WHAT YOU WILL DO:
Without the pictures, can you quote each line below exactly?
★ ★ ★ ★
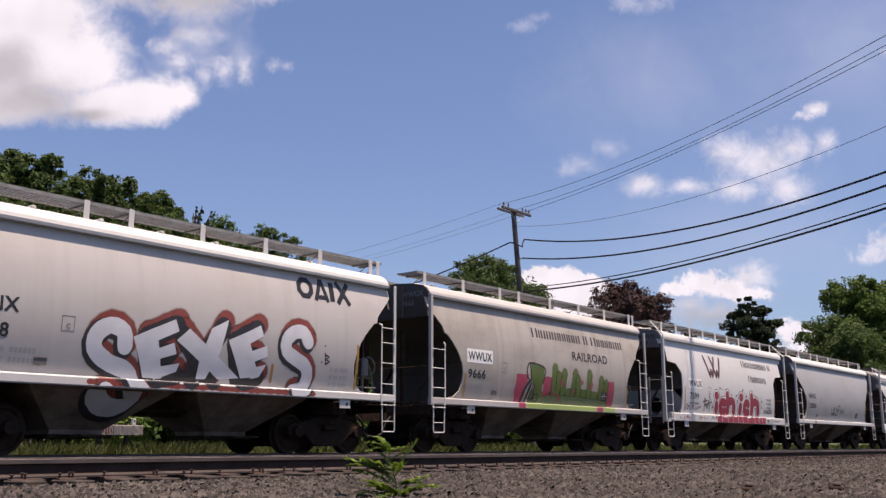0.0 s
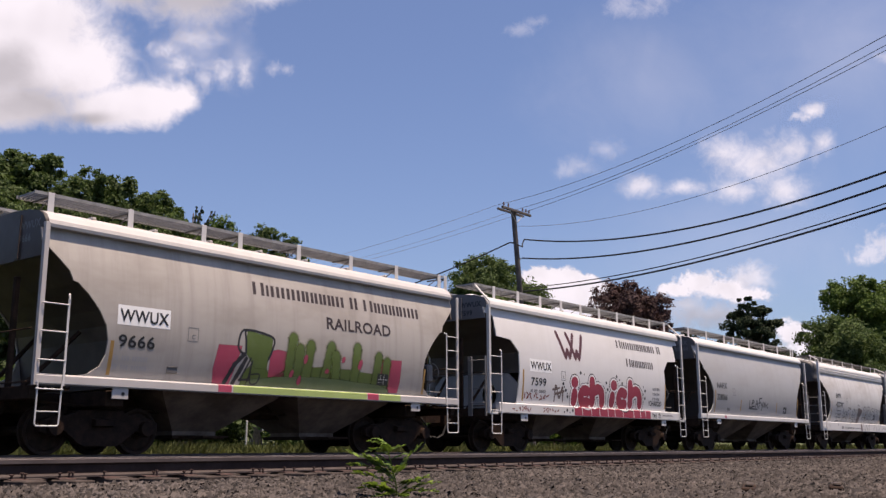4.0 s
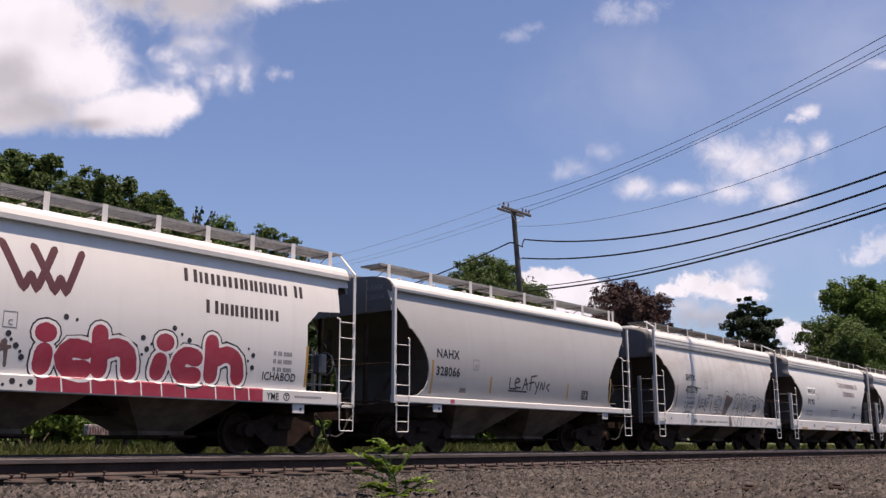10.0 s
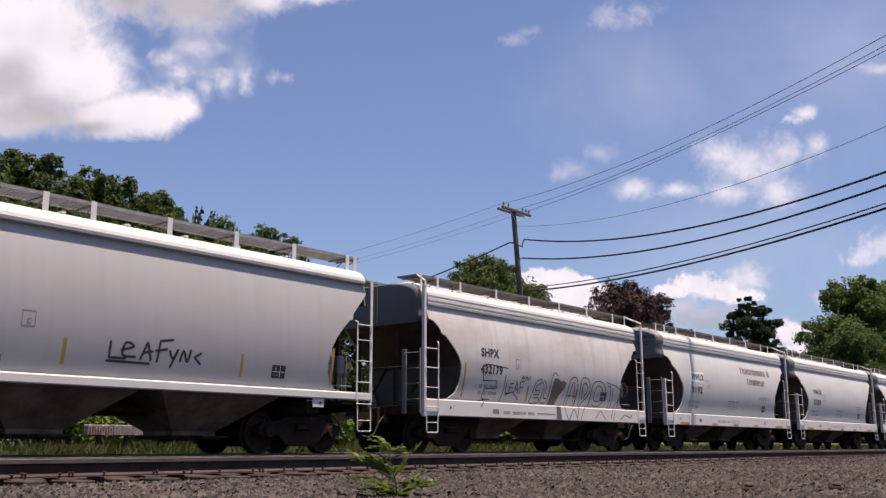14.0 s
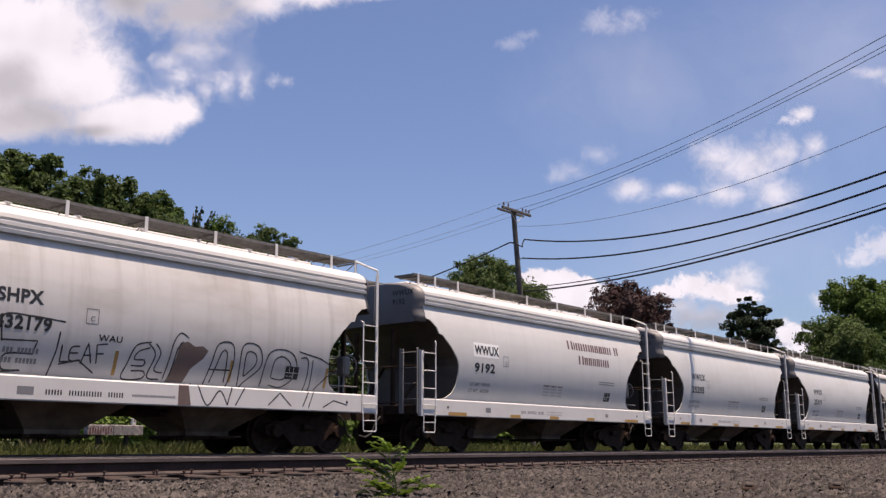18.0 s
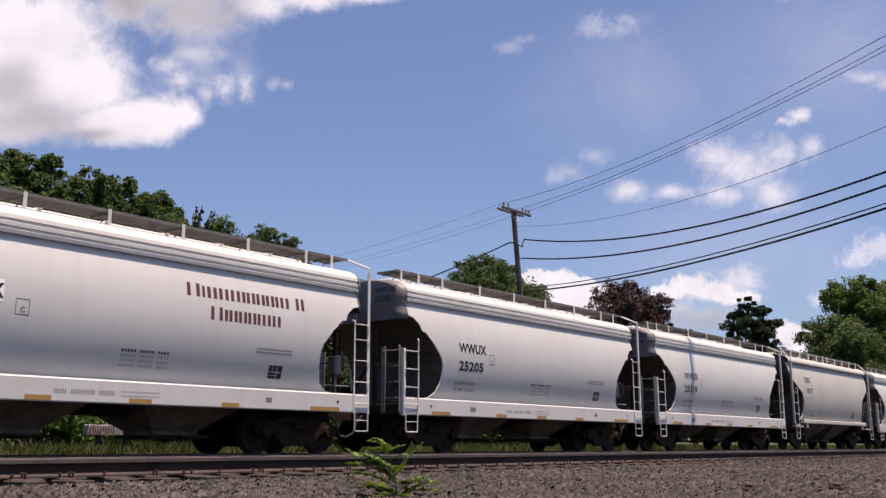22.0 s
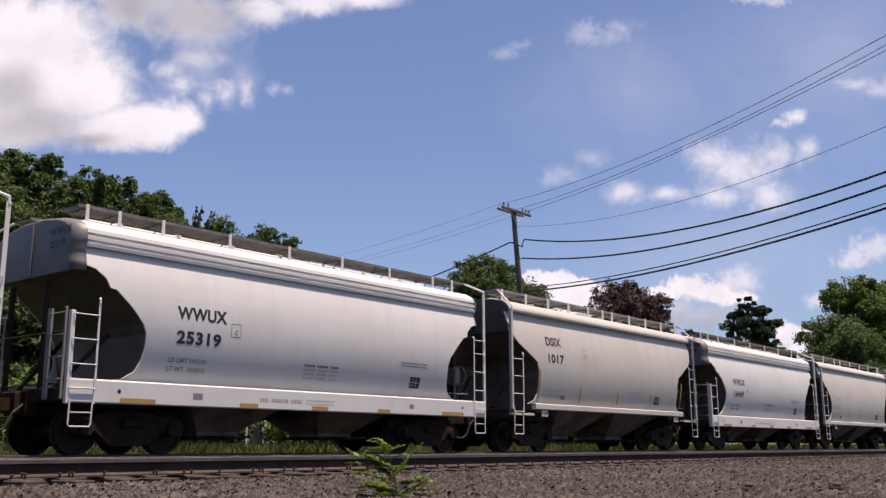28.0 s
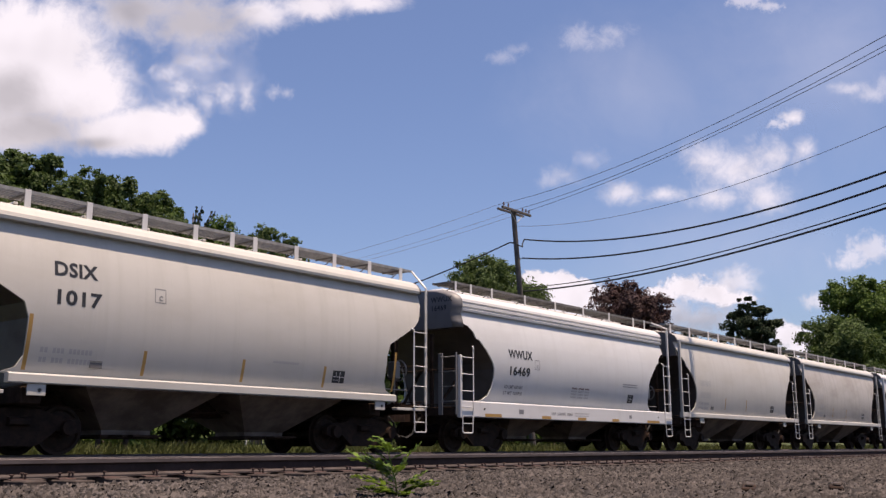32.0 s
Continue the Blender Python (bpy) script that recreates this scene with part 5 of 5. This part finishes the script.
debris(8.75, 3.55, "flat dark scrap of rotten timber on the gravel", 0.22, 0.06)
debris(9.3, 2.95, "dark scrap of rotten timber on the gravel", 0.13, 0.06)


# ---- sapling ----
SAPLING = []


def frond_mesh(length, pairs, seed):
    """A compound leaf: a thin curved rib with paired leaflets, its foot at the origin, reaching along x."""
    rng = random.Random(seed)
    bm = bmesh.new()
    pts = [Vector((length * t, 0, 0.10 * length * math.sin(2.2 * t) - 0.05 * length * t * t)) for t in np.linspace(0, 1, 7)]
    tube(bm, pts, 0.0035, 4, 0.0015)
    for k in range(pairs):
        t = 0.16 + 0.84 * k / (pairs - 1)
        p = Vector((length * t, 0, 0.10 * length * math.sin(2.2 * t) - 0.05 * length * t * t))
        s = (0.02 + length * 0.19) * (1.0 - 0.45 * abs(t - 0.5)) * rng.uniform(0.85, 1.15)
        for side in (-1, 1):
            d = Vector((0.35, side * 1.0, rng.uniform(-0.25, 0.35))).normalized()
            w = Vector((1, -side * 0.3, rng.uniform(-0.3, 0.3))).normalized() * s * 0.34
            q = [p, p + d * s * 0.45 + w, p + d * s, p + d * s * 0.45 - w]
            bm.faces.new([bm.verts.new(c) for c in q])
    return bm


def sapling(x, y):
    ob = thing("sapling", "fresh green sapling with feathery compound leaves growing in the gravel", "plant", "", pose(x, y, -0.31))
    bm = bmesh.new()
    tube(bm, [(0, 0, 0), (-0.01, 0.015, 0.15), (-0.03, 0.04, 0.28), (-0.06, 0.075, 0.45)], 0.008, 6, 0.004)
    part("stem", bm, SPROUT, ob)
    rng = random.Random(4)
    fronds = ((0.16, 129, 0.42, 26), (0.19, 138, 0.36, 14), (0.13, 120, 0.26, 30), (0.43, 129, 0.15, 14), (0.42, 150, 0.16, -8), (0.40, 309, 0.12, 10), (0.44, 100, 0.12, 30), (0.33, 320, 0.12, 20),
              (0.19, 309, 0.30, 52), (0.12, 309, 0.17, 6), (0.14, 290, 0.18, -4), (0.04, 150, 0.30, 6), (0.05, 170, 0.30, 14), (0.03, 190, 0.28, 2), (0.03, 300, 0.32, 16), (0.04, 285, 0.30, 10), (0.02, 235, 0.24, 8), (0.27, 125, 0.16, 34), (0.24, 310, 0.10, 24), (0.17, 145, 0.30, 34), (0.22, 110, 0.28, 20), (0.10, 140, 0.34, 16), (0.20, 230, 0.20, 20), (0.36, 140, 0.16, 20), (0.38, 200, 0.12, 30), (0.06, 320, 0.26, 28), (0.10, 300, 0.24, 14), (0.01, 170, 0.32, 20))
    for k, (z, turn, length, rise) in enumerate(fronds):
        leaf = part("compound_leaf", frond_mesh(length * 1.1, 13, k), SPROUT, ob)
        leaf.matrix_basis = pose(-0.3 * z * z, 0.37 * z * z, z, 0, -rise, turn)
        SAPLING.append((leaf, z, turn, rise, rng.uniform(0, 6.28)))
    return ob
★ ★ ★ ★
EXERCISE OUTPUT:
0.0 s
4.0 s
10.0 s
14.0 s
18.0 s
22.0 s
28.0 s
32.0 s
Continue the Blender Python (bpy) script that recreates this scene with part 5 of 5. This part finishes the script.
debris(8.75, 3.55, "flat dark scrap of rotten timber on the gravel", 0.22, 0.06)
debris(9.3, 2.95, "dark scrap of rotten timber on the gravel", 0.13, 0.06)


# ---- sapling ----
SAPLING = []


def frond_mesh(length, pairs, seed):
    """A compound leaf: a thin curved rib with paired leaflets, its foot at the origin, reaching along x."""
    rng = random.Random(seed)
    bm = bmesh.new()
    pts = [Vector((length * t, 0, 0.10 * length * math.sin(2.2 * t) - 0.05 * length * t * t)) for t in np.linspace(0, 1, 7)]
    tube(bm, pts, 0.0035, 4, 0.0015)
    for k in range(pairs):
        t = 0.16 + 0.84 * k / (pairs - 1)
        p = Vector((length * t, 0, 0.10 * length * math.sin(2.2 * t) - 0.05 * length * t * t))
        s = (0.02 + length * 0.19) * (1.0 - 0.45 * abs(t - 0.5)) * rng.uniform(0.85, 1.15)
        for side in (-1, 1):
            d = Vector((0.35, side * 1.0, rng.uniform(-0.25, 0.35))).normalized()
            w = Vector((1, -side * 0.3, rng.uniform(-0.3, 0.3))).normalized() * s * 0.34
            q = [p, p + d * s * 0.45 + w, p + d * s, p + d * s * 0.45 - w]
            bm.faces.new([bm.verts.new(c) for c in q])
    return bm


def sapling(x, y):
    ob = thing("sapling", "fresh green sapling with feathery compound leaves growing in the gravel", "plant", "", pose(x, y, -0.31))
    bm = bmesh.new()
    tube(bm, [(0, 0, 0), (-0.01, 0.015, 0.15), (-0.03, 0.04, 0.28), (-0.06, 0.075, 0.45)], 0.008, 6, 0.004)
    part("stem", bm, SPROUT, ob)
    rng = random.Random(4)
    fronds = ((0.16, 129, 0.42, 26), (0.19, 138, 0.36, 14), (0.13, 120, 0.26, 30), (0.43, 129, 0.15, 14), (0.42, 150, 0.16, -8), (0.40, 309, 0.12, 10), (0.44, 100, 0.12, 30), (0.33, 320, 0.12, 20),
              (0.19, 309, 0.30, 52), (0.12, 309, 0.17, 6), (0.14, 290, 0.18, -4), (0.04, 150, 0.30, 6), (0.05, 170, 0.30, 14), (0.03, 190, 0.28, 2), (0.03, 300, 0.32, 16), (0.04, 285, 0.30, 10), (0.02, 235, 0.24, 8), (0.27, 125, 0.16, 34), (0.24, 310, 0.10, 24), (0.17, 145, 0.30, 34), (0.22, 110, 0.28, 20), (0.10, 140, 0.34, 16), (0.20, 230, 0.20, 20), (0.36, 140, 0.16, 20), (0.38, 200, 0.12, 30), (0.06, 320, 0.26, 28), (0.10, 300, 0.24, 14), (0.01, 170, 0.32, 20))
    for k, (z, turn, length, rise) in enumerate(fronds):
        leaf = part("compound_leaf", frond_mesh(length * 1.1, 13, k), SPROUT, ob)
        leaf.matrix_basis = pose(-0.3 * z * z, 0.37 * z * z, z, 0, -rise, turn)
        SAPLING.append((leaf, z, turn, rise, rng.uniform(0, 6.28)))
    return ob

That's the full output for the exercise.